Credit Card Default Prediction
https://github.com/UBC-MDS/Credit-Card-Default-Prediction/blob/main/reports/_build/pdf/book.pdf
MIT License
1 stars 6 forks source link

Milestone 1 feedback #36

Open andytai7 opened 2 years ago

andytai7 commented 2 years ago

3. Project proposal: reasoning Comments "### Given characteristics (gender, education, age, marriage) and payment history of a customer, are they likely to default on the credit card payment next month? " This should be labelled as the aim.

Why are you doing features, searching for missing values, scaling some parts, and encoding categorical variables into useable parts? What packages are you going to use? What types of plots? Why? Any hypothesizes?

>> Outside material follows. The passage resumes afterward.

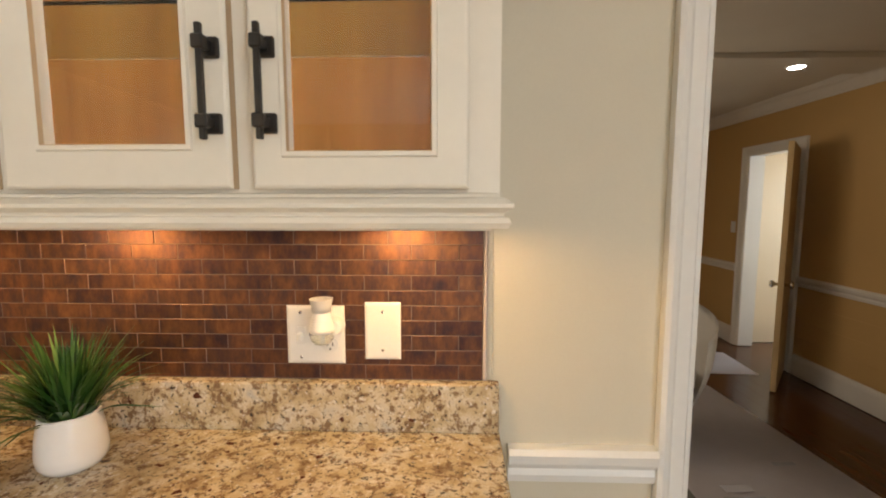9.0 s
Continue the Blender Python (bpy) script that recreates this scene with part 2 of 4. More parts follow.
def leaf_material():
    m, nt, b = mat("grass_leaf", 0.42)
    isl = nt.nodes.new("ShaderNodeNewGeometry")
    c = ramp(nt, isl.outputs["Random Per Island"], ((0.0, (0.012, 0.045, 0.008)), (0.55, (0.035, 0.11, 0.018)), (1.0, (0.10, 0.19, 0.045))))
    nt.links.new(c, b.inputs["Base Color"])
    return m


LEAF = leaf_material()

# ---- building helpers ----


def link_mesh(name, bm, material, parent=None, label=""):
    me = bpy.data.meshes.new(name)
    bmesh.ops.recalc_face_normals(bm, faces=bm.faces[:])
    bm.to_mesh(me)
    bm.free()
    for one in material if isinstance(material, (list, tuple)) else [material]:
        me.materials.append(one)
    ob = new(name, me)
    if parent is not None:
        ob.parent = parent
    if label:
        ob["label"] = label
    return ob


def part(name, bm, material, parent, label=""):
    return link_mesh(name, bm, material, parent, label)


def thing(name, at, label, category, group="", kind=""):
    ob = new(name)
    ob.empty_display_size = 0.05
    ob.location = at
    return tagged(ob, label, category, group, kind)


def box(x0, x1, y0, y1, z0, z1, bev=0.0, bm=None, seg=1):
    own = bmesh.new()
    bmesh.ops.create_cube(own, size=1, matrix=Matrix.Translation(((x0 + x1) / 2, (y0 + y1) / 2, (z0 + z1) / 2)) @ Matrix.Diagonal((x1 - x0, y1 - y0, z1 - z0, 1)))
    if bev:
        bmesh.ops.bevel(own, geom=own.edges[:], offset=bev, segments=seg, affect="EDGES", profile=0.5)
    if bm is None:
        return own
    return merge(bm, own)


def merge(bm, own):
    me = bpy.data.meshes.new("tmp")
    own.to_mesh(me)
    own.free()
    bm.from_mesh(me)
    bpy.data.meshes.remove(me)
    return bm


def structure(name, bm, material, label, category="wall"):
    return tagged(link_mesh(name, bm, material), label, category, "", "structure")


def lathe(profile, seg=32, at=(0, 0, 0), bm=None):
    bm = bm or bmesh.new()
    rings = []
    for r, z in profile:
        rings.append([bm.verts.new((at[0] + r * math.cos(2 * math.pi * k / seg), at[1] + r * math.sin(2 * math.pi * k / seg), at[2] + z)) for k in range(seg)])
    for a, b in zip(rings, rings[1:]):
        for k in range(seg):
            bm.faces.new((a[k], a[(k + 1) % seg], b[(k + 1) % seg], b[k])).smooth = True
    bm.faces.new(rings[0][::-1])
    bm.faces.new(rings[-1])
    return bm


def sweep(profile, path, bm=None):
    """A moulding: profile of (out, up), run along path points (x, y) at a height z, out to the right of the way, mitred."""
    bm = bm or bmesh.new()
    pts = [Vector(p) for p in path]
    rings = []
    for i, p in enumerate(pts):
        a = (pts[i] - pts[i - 1]).normalized() if i else None
        b = (pts[i + 1] - pts[i]).normalized() if i < len(pts) - 1 else None
        na = Vector((a.y, -a.x)) if a else None
        nb = Vector((b.y, -b.x)) if b else None
        if na is None or nb is None:
            n = na or nb
        else:
            n = (na + nb) / (1 + na.dot(nb))
        rings.append([bm.verts.new((p.x + n.x * o, p.y + n.y * o, u)) for o, u in profile])
    k = len(profile)
    for r, s in zip(rings, rings[1:]):
        for j in range(k):
            bm.faces.new((r[j], r[(j + 1) % k], s[(j + 1) % k], s[j]))
    bm.faces.new(rings[0][::-1])
    bm.faces.new(rings[-1])
    return bm


def framed(w, h, rings, closed, glazed=(), bm=None):
    """A door facing -y: mitred rings of (inset, depth); depth runs towards the back. glazed: bands that take material 1."""
    bm = bm or bmesh.new()
    loops = []
    for i, d in rings:
        loops.append([bm.verts.new(c) for c in ((i, d, i), (w - i, d, i), (w - i, d, h - i), (i, d, h - i))])
    for n, (a, b) in enumerate(zip(loops, loops[1:])):
        for k in range(4):
            f = bm.faces.new((a[k], a[(k + 1) % 4], b[(k + 1) % 4], b[k]))
            f.material_index = 1 if n in glazed else 0
    if closed:
        bm.faces.new(loops[-1])
        bm.faces.new(loops[0][::-1])
    else:
        a, b = loops[-1], loops[0]
        for k in range(4):
            bm.faces.new((a[k], a[(k + 1) % 4], b[(k + 1) % 4], b[k]))
    return bm


def tube(points, radius, seg=8, bm=None):
    bm = bm or bmesh.new()
    pts = [Vector(p) for p in points]
    rings = []
    for i, p in enumerate(pts):
        d = (pts[min(i + 1, len(pts) - 1)] - pts[max(i - 1, 0)]).normalized()
        up = Vector((0, 0, 1)) if abs(d.z) < 0.9 else Vector((1, 0, 0))
        s = d.cross(up).normalized()
        t = s.cross(d)
        rings.append([bm.verts.new(p + radius * (math.cos(2 * math.pi * k / seg) * s + math.sin(2 * math.pi * k / seg) * t)) for k in range(seg)])
    for a, b in zip(rings, rings[1:]):
        for k in range(seg):
            bm.faces.new((a[k], a[(k + 1) % seg], b[(k + 1) % seg], b[k])).smooth = True
    bm.faces.new(rings[0][::-1])
    bm.faces.new(rings[-1])
    return bm


def lettering(name, text, size, m, material, parent):
    cu = bpy.data.curves.new("letters", "FONT")
    cu.body, cu.size, cu.extrude, cu.align_x, cu.align_y = text, size, 0.0004, "CENTER", "CENTER"
    tmp = new("letters", cu)
    bpy.context.view_layer.update()
    me = bpy.data.meshes.new_from_object(tmp.evaluated_get(bpy.context.evaluated_depsgraph_get()))
    bpy.data.objects.remove(tmp)
    me.transform(m)
    me.materials.clear()
    me.materials.append(material)
    ob = new(name, me)
    ob.parent = parent
    return ob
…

What about class balance? There could be an imbalance in the classes, in which you would have to under-sample or oversample. Which one will you utilize?

What about missing data? How will you handle the missing data?

Why only use linear regression? Have you thought of using wrapper algorithms (boruta algorithm) for feature selection?

Will you do cross-validation?

What about metrics? That was not touched upon in the project proposal. A suggestion for metrics to determine the performance of your models is Area Under Curve (AUC). The Area Under the Curve (AUC) measures the ability of a classifier to distinguish between classes and is used as a summary of the ROC curve. Also, look into and SHAP (Shapley Additive exPlanations), which explains the direction of each variable compared to the outcome variable.

Spelling errors

5. Exploratory data analysis in a literate code document: VIZ Comments Why are you using certain plot techniques?

5. Exploratory data analysis in a literate code document: REASONING Comments "We notice a minor class imbalance, but we will continue experimenting with model training and evaluate if we value a certain metric (i.e. recall) more and observe whether our models are performing poorly on the minority class prediction. We will then consider employing techniques to deal with class imbalance." This needs to be addressed before going further! A 1-4 ratio is not minor.

There needs to be more rationale and conclusion in terms of why you are doing certain EDA techniques which is missing here.